Do this
Can you set down, exactly as they appear below, the lines from the opening of the material through the one bearing "pose from metres", minus the pictures?

Data segment

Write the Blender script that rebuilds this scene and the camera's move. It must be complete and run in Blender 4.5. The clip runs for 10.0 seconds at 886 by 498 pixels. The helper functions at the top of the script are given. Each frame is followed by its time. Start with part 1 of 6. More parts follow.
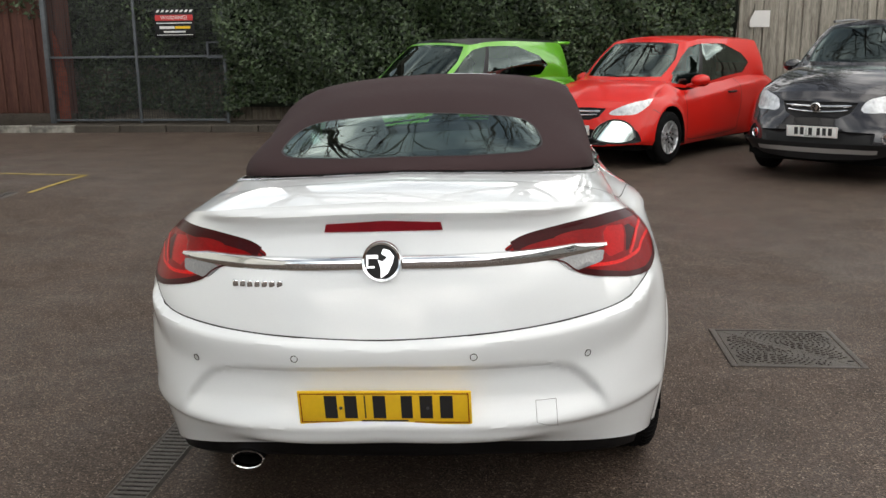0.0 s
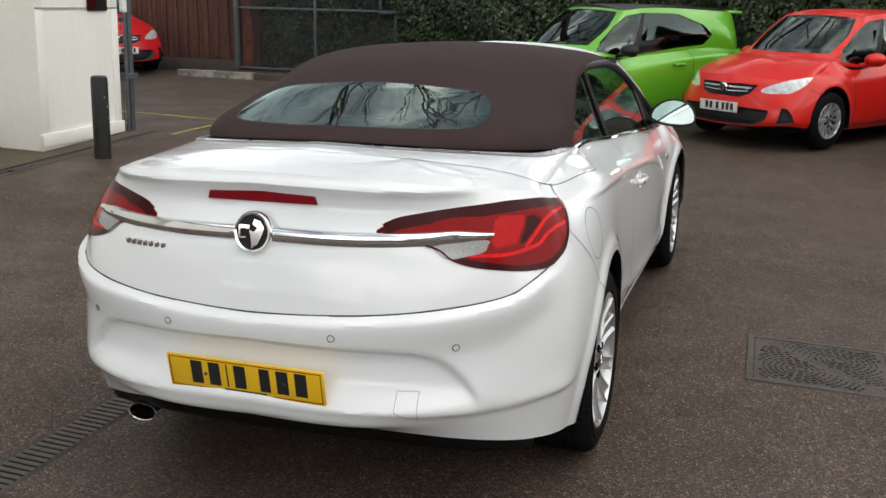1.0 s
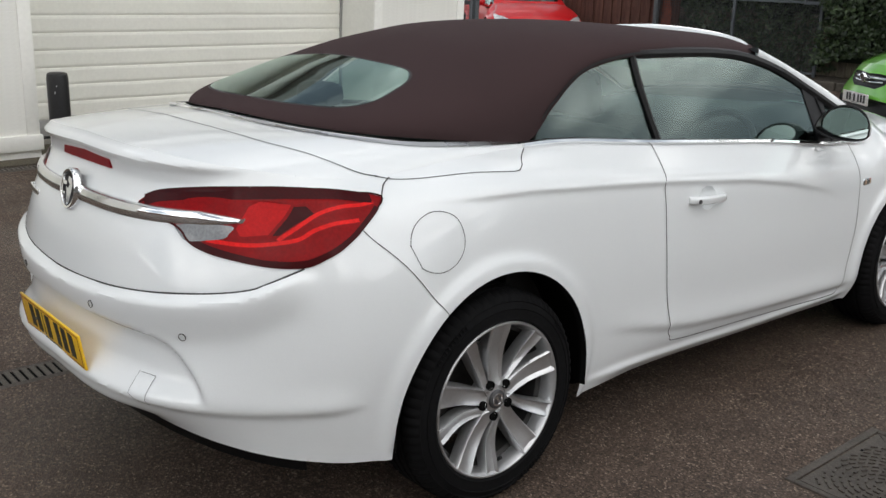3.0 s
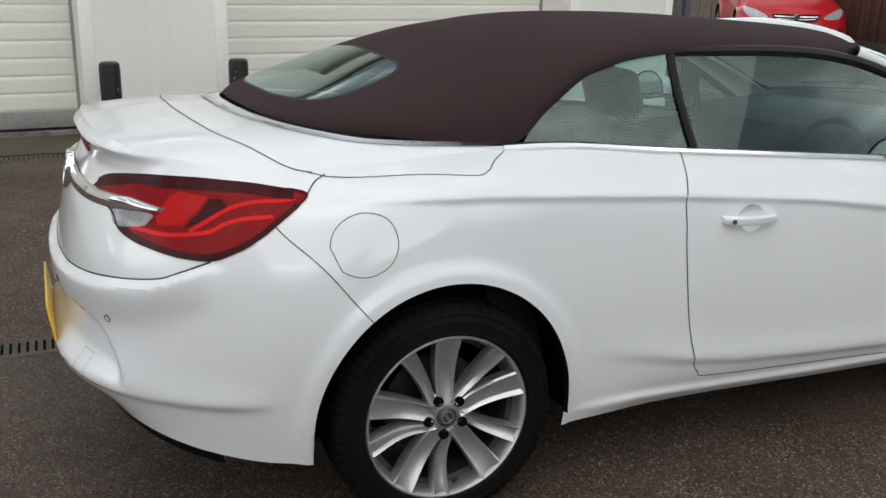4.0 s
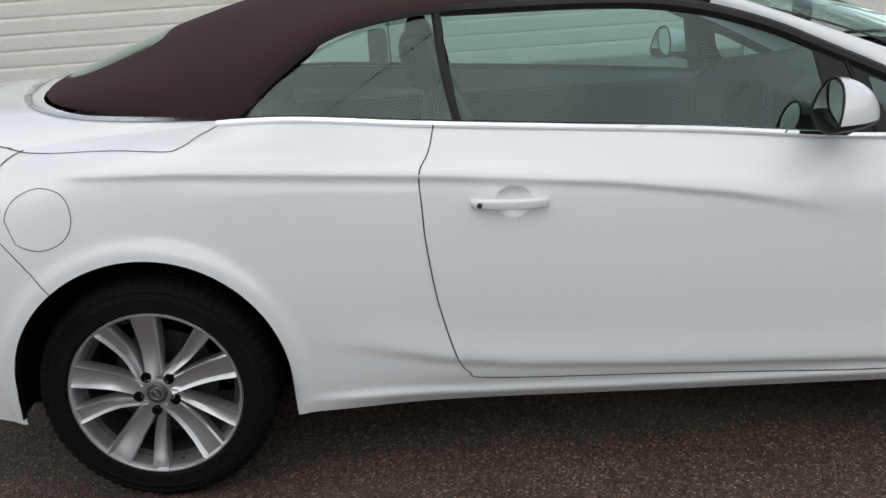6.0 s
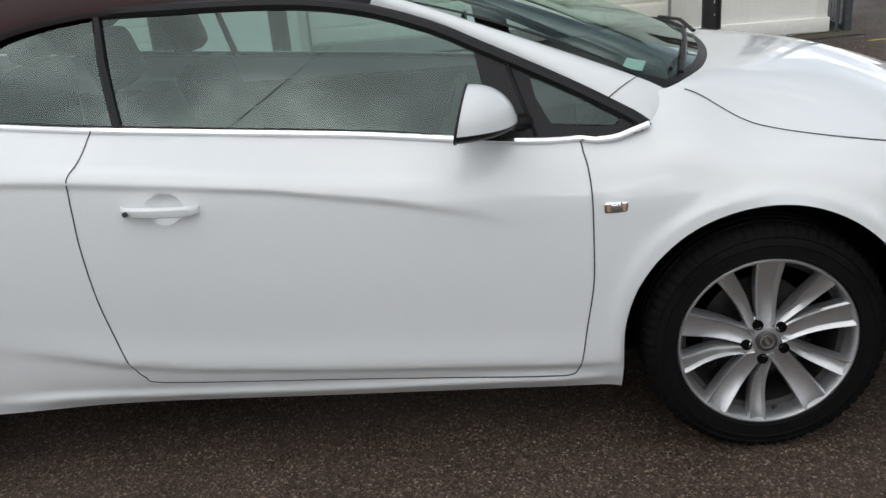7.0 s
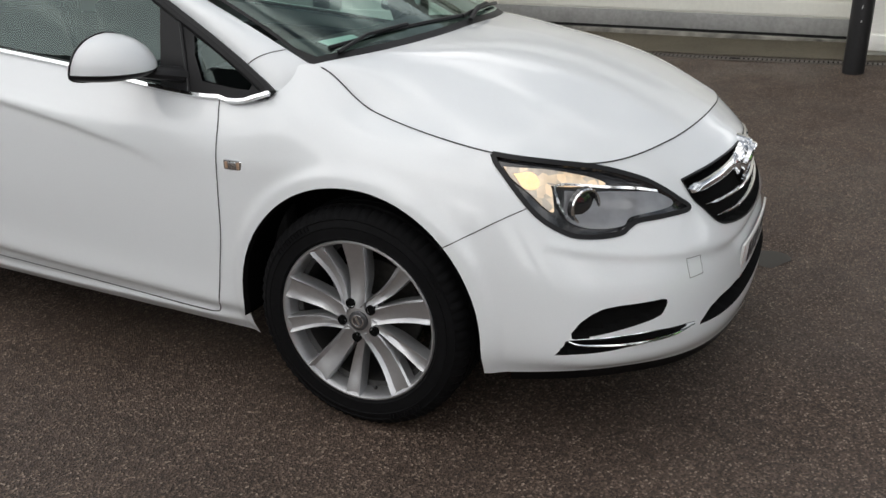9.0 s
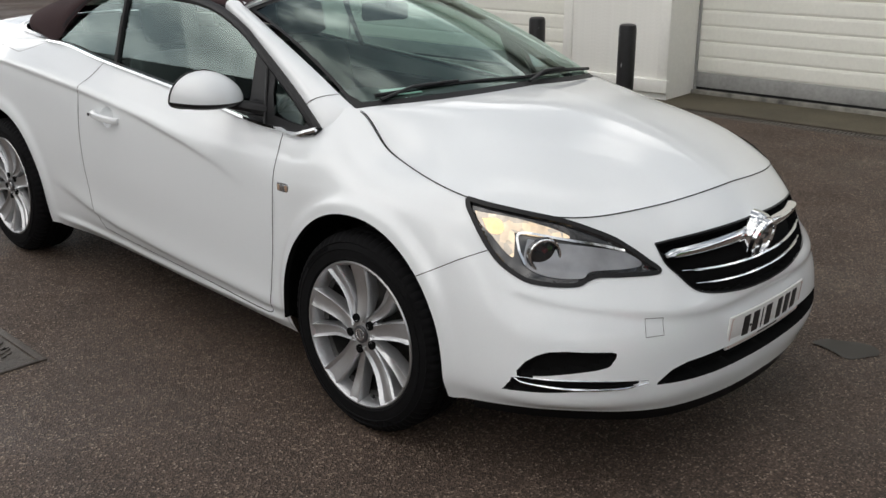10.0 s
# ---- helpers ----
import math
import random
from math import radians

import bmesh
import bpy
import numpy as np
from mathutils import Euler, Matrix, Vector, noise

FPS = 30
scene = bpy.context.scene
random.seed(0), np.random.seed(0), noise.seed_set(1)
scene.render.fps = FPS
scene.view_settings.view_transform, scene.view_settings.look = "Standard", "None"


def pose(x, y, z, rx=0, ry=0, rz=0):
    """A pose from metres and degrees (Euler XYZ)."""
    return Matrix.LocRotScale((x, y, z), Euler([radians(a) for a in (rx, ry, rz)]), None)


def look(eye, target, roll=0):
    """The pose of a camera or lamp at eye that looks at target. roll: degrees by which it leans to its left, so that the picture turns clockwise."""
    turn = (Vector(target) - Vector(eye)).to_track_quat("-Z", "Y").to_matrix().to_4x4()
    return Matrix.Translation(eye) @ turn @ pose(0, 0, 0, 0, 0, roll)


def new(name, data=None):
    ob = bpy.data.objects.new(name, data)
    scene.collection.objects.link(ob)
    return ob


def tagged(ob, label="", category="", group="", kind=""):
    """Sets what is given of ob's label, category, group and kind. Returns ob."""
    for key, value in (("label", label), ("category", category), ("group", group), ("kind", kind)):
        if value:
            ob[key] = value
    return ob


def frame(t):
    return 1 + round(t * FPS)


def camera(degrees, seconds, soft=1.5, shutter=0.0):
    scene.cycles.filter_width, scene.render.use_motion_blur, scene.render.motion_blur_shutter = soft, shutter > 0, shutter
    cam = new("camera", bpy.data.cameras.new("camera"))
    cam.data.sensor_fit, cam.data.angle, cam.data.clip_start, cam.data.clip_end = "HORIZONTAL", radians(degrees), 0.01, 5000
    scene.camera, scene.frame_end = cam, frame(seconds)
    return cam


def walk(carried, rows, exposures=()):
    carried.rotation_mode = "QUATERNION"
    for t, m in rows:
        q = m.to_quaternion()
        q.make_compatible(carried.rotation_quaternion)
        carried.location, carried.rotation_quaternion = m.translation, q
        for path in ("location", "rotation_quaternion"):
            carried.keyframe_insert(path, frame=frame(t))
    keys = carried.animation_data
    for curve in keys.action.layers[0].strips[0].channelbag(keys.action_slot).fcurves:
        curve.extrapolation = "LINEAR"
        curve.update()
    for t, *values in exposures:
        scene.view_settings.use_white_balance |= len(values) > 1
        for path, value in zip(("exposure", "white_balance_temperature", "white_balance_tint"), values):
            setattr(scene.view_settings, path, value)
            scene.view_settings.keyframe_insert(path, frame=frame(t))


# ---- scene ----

Response
Write the Blender script that rebuilds this scene and the camera's move. It must be complete and run in Blender 4.5. The clip runs for 10.0 seconds at 886 by 498 pixels. The helper functions at the top of the script are given. Each frame is followed by its time. Start with part 1 of 6. More parts follow.
0.0 s
1.0 s
3.0 s
4.0 s
6.0 s
7.0 s
9.0 s
10.0 s
# ---- helpers ----
import math
import random
from math import radians

import bmesh
import bpy
import numpy as np
from mathutils import Euler, Matrix, Vector, noise

FPS = 30
scene = bpy.context.scene
random.seed(0), np.random.seed(0), noise.seed_set(1)
scene.render.fps = FPS
scene.view_settings.view_transform, scene.view_settings.look = "Standard", "None"


def pose(x, y, z, rx=0, ry=0, rz=0):
    """A pose from metres and degrees (Euler XYZ)."""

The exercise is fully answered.